Padmavati Shaligram Gokhale (1918 – 20 July 2014) was a Hindustani music vocalist, instrumentalist, and music educator.

Padmavati Shaligram was born in Kolhapur, Maharashtra. She started learning vocal music from her uncle Govind-buwa Shaligram. Under her married name Padmavati Gokhale, she performed all over Hindustan (India and Pakistan) before partition. Her gayaki had the traditional elements of the Jaipur-Atrauli gharana with the swar–lagav which was influenced by the Kirana gharana. Padmavatitai was also a teacher and trained numerous disciples. Some of them are Kedar Naphade, Shubhada Paradkar, Sunita Tikare, Anita Sundararajan, Geeta Javdekar, and others. Her style bears distinctive gayaki of Alladiya Khan's style.
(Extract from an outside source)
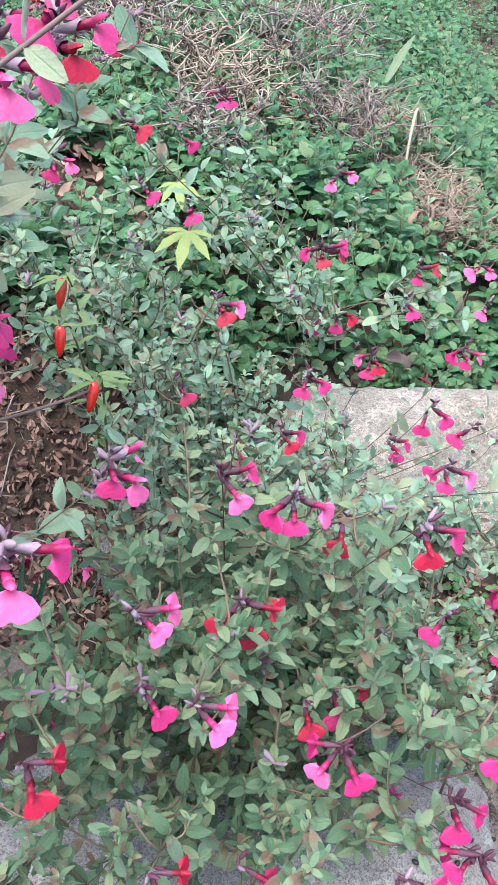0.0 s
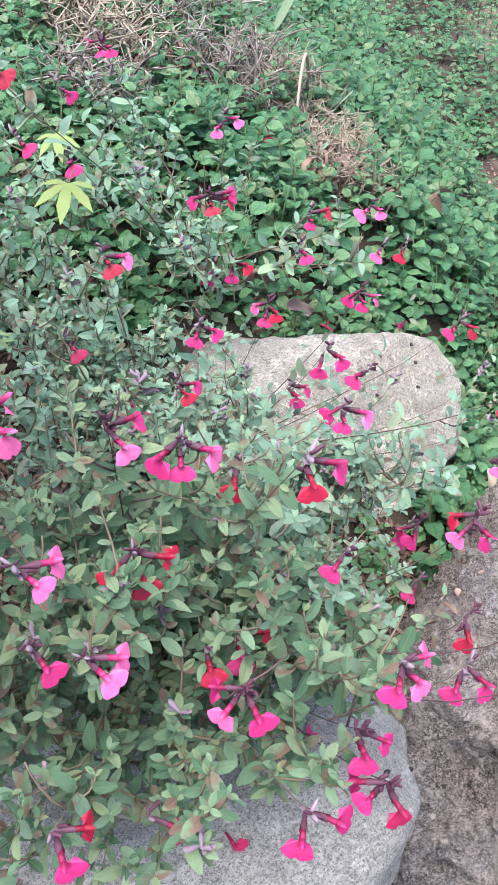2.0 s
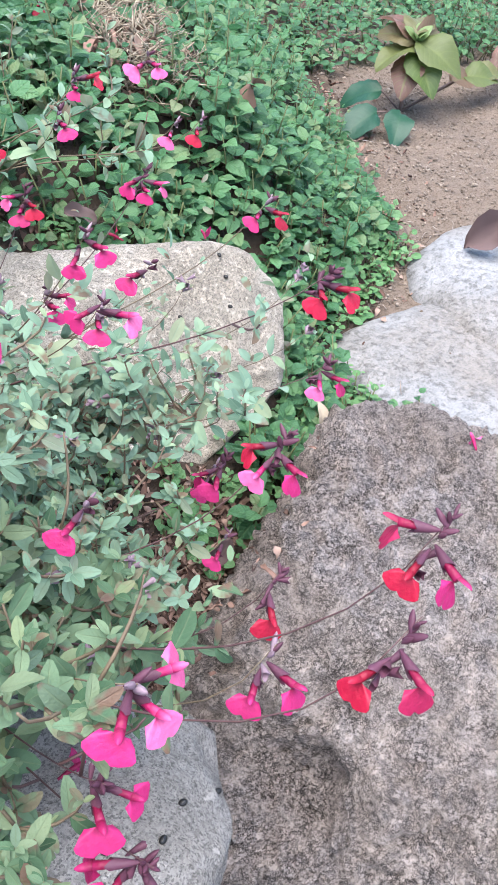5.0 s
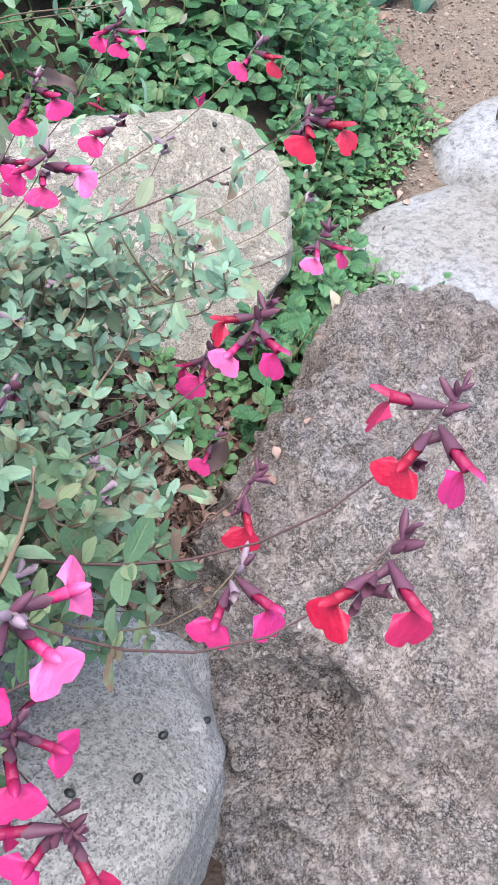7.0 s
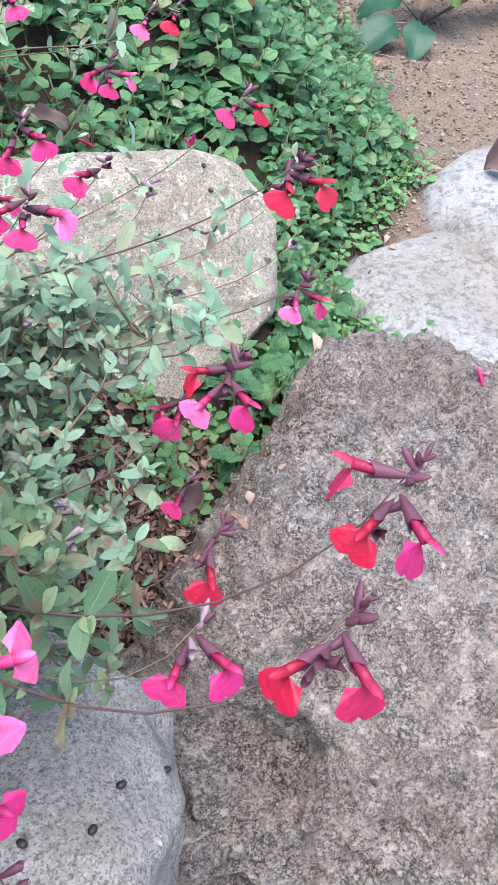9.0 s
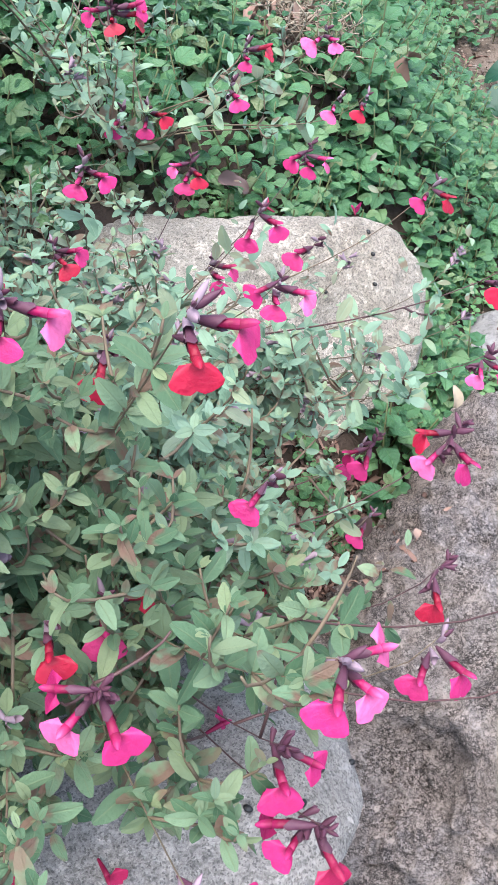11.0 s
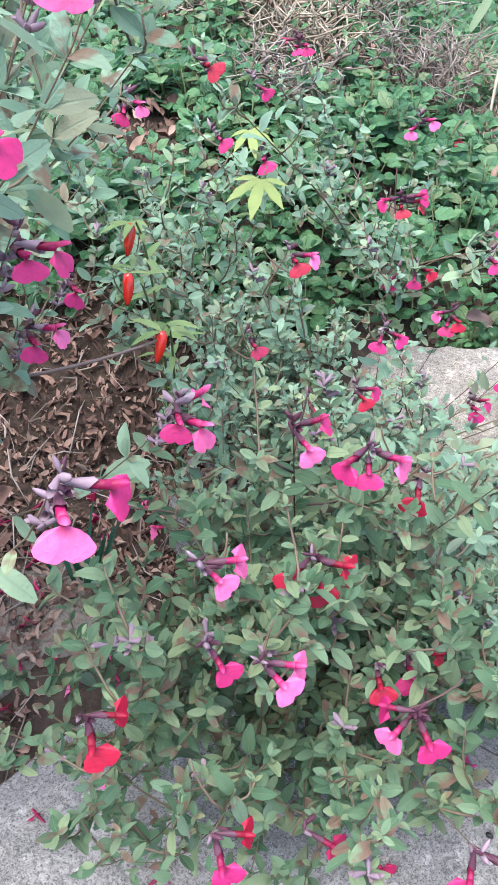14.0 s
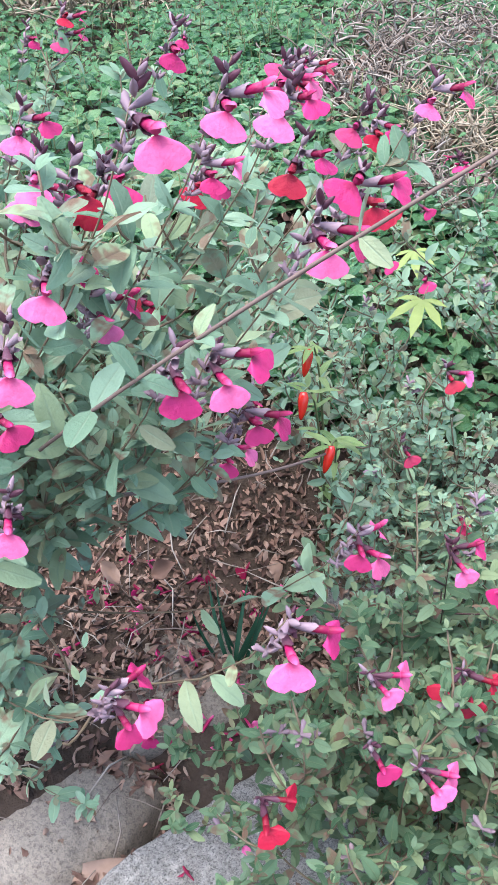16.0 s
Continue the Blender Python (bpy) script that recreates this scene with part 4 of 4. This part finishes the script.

ITC SRA rediscovered Padmavati Shaligram for the Kolkata audience after decades, on the platinum jubilee year of her singing career in November 2005. She received "Sangeet Natak Academy Award" in 1988 by Govt. of India. she is also the recipient of, Kalidas Samman in 1994–95, Award from Akhil Bharatiya Gandharva Mahavidyalaya Mandal. Padmavati Shaligram Gokhale presented two compositions set to Teentaal in Shuddha Sarang without using Madhyams.

Gokhale contributed to the acceptance and respect of Thumri. She died at the age of 96 on 20 July 2014 in Mumbai.